Given data:

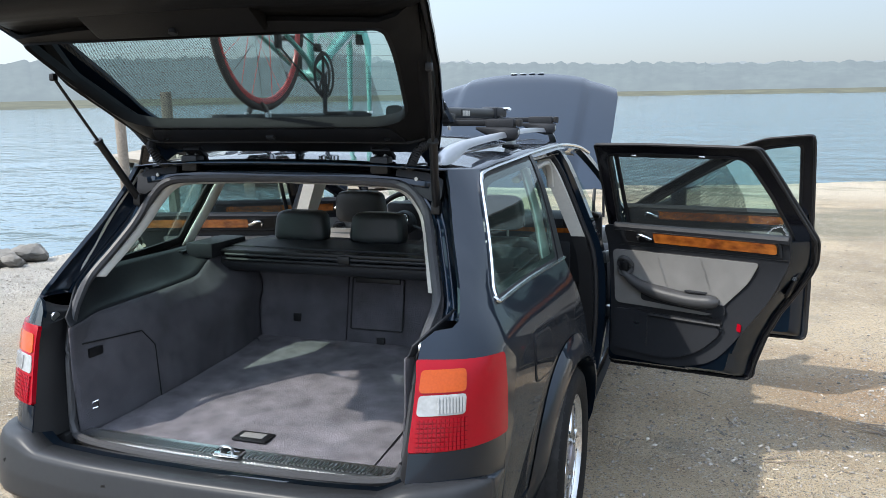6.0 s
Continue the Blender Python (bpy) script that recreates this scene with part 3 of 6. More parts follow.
part("roof", grid(roof_point, 40, 44), PAINT, car, thick=0.004)
part("headliner", grid(lambda u, v: roof_point(0.04 + 0.92 * u, 0.04 + 0.94 * v) - Vector((0, 0, 0.035)), 24, 24), HEADLINER, car, "light grey fabric roof lining", thick=0.006)
for s in (-1, 1):
    # bright roof channel line and black roof seam
    part("roof_seam", tube([roof_point(0.5 + s * 0.395, k / 30) + Vector((0, 0, 0.001)) for k in range(31)], 0.009, 6, flat=0.4), RUBBER, car)

ARCH_R = 0.392
DOOR_EDGE = [(0.275, 1.439), (0.205, 1.25), (0.118, 1.06), (0.132, 0.96), (0.155, 0.91), (0.21, 0.82), (0.28, 0.715), (0.335, 0.615)]
GATE_EDGE = [(-1.040, 0.940), (-1.015, 0.985), (-0.965, 1.010), (-0.905, 1.014), (-0.872, 1.026), (-0.845, 1.045), (-0.825, 1.06), (-0.756, 1.12), (-0.692, 1.18), (-0.635, 1.24), (-0.583, 1.30), (-0.539, 1.355), (-0.505, 1.415)]
SEAL_EDGE = [(0.606, -0.80, 0.955), (0.610, -0.775, 0.985), (0.620, -0.745, 1.00), (0.621, -0.735, 1.01), (0.621, -0.73, 1.02), (0.619, -0.712, 1.04), (0.616, -0.70, 1.06), (0.592, -0.652, 1.12), (0.564, -0.592, 1.18), (0.540, -0.544, 1.24), (0.512, -0.52, 1.30), (0.47, -0.505, 1.345), (0.43, -0.50, 1.385)]


for s in (-1, 1):
    # rear quarter panel with its window opening
    outline = [(0.118, 1.06)] + DOOR_EDGE[3:] + [q for q in arc(0, 0.335, ARCH_R, 38, 168, 18)] + [(-0.72, 0.412), (-0.7405, 0.412), (-0.7405, 0.69), (-0.7405, 0.925), (-0.80, 0.930), (-0.95, 0.938)]
    outline += GATE_EDGE + [(-0.42, 1.410), (-0.34, 1.407)]
    outline += [(-0.30, 1.397), (-0.392, 1.345), (-0.61, 1.036)]
    quarter = part("quarter_panel", slab(outline, skin(s), 0.012, step=0.045), PAINT, car, "dark navy painted rear quarter panel")
    chrome = spline([(0.112, 1.060), (-0.25, 1.049), (-0.575, 1.0365)], 8) + [(-0.590, 1.0363), (-0.602, 1.038), (-0.609, 1.043), (-0.6085, 1.051)] + spline([(-0.600, 1.062), (-0.505, 1.185), (-0.398, 1.338), (-0.36, 1.378), (-0.30, 1.398), (0.0, 1.421), (0.3, 1.438), (0.8, 1.450), (1.1, 1.450), (1.4, 1.434), (1.62, 1.395)], 6)
    part("window_trim", tube([skin(s, 0.004)(q[0], q[1], 0) for q in chrome], 0.0068, 6), CHROME, quarter, "bright window surround strip")
    glass = round_corners([(-0.592, 1.050), (-0.375, 1.352), (-0.315, 1.382), (0.0, 1.405), (0.21, 1.419), (0.135, 1.25), (0.045, 1.072)], [0.03, 0.05, 0.04, 0, 0.01, 0, 0.01])
    rim = [(-0.605, 1.040), (-0.392, 1.345), (-0.30, 1.394), (0.0, 1.417), (0.232, 1.433), (0.155, 1.25), (0.062, 1.060)]
    gin = round_corners([(-0.555, 1.070), (-0.365, 1.325), (-0.305, 1.360), (0.0, 1.385), (0.195, 1.400), (0.12, 1.25), (0.034, 1.088)], [0.03, 0.06, 0.05, 0, 0.02, 0, 0.02])
    part("side_window_seal", slab(rim, skin(s, -0.004), 0.006, [gin], 0.05), RUBBER, quarter, "black window gasket")
    part("side_window", slab(glass, skin(s, -0.003), 0, step=0.06), SIDEGLASS, quarter, "dusty green-tinted rear side window")
    part("door_pillar_cover", slab([(0.058, 1.060), (0.150, 1.25), (0.228, 1.433), (0.275, 1.437), (0.205, 1.25), (0.118, 1.06)], skin(s, 0.001), 0.02, step=0.05), BLACK, quarter, "gloss black pillar cover")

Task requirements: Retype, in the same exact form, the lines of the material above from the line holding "Continue the Blender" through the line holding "flat=0.4), RUBBER, car)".

Full answer:
Continue the Blender Python (bpy) script that recreates this scene with part 3 of 6. More parts follow.
part("roof", grid(roof_point, 40, 44), PAINT, car, thick=0.004)
part("headliner", grid(lambda u, v: roof_point(0.04 + 0.92 * u, 0.04 + 0.94 * v) - Vector((0, 0, 0.035)), 24, 24), HEADLINER, car, "light grey fabric roof lining", thick=0.006)
for s in (-1, 1):
    # bright roof channel line and black roof seam
    part("roof_seam", tube([roof_point(0.5 + s * 0.395, k / 30) + Vector((0, 0, 0.001)) for k in range(31)], 0.009, 6, flat=0.4), RUBBER, car)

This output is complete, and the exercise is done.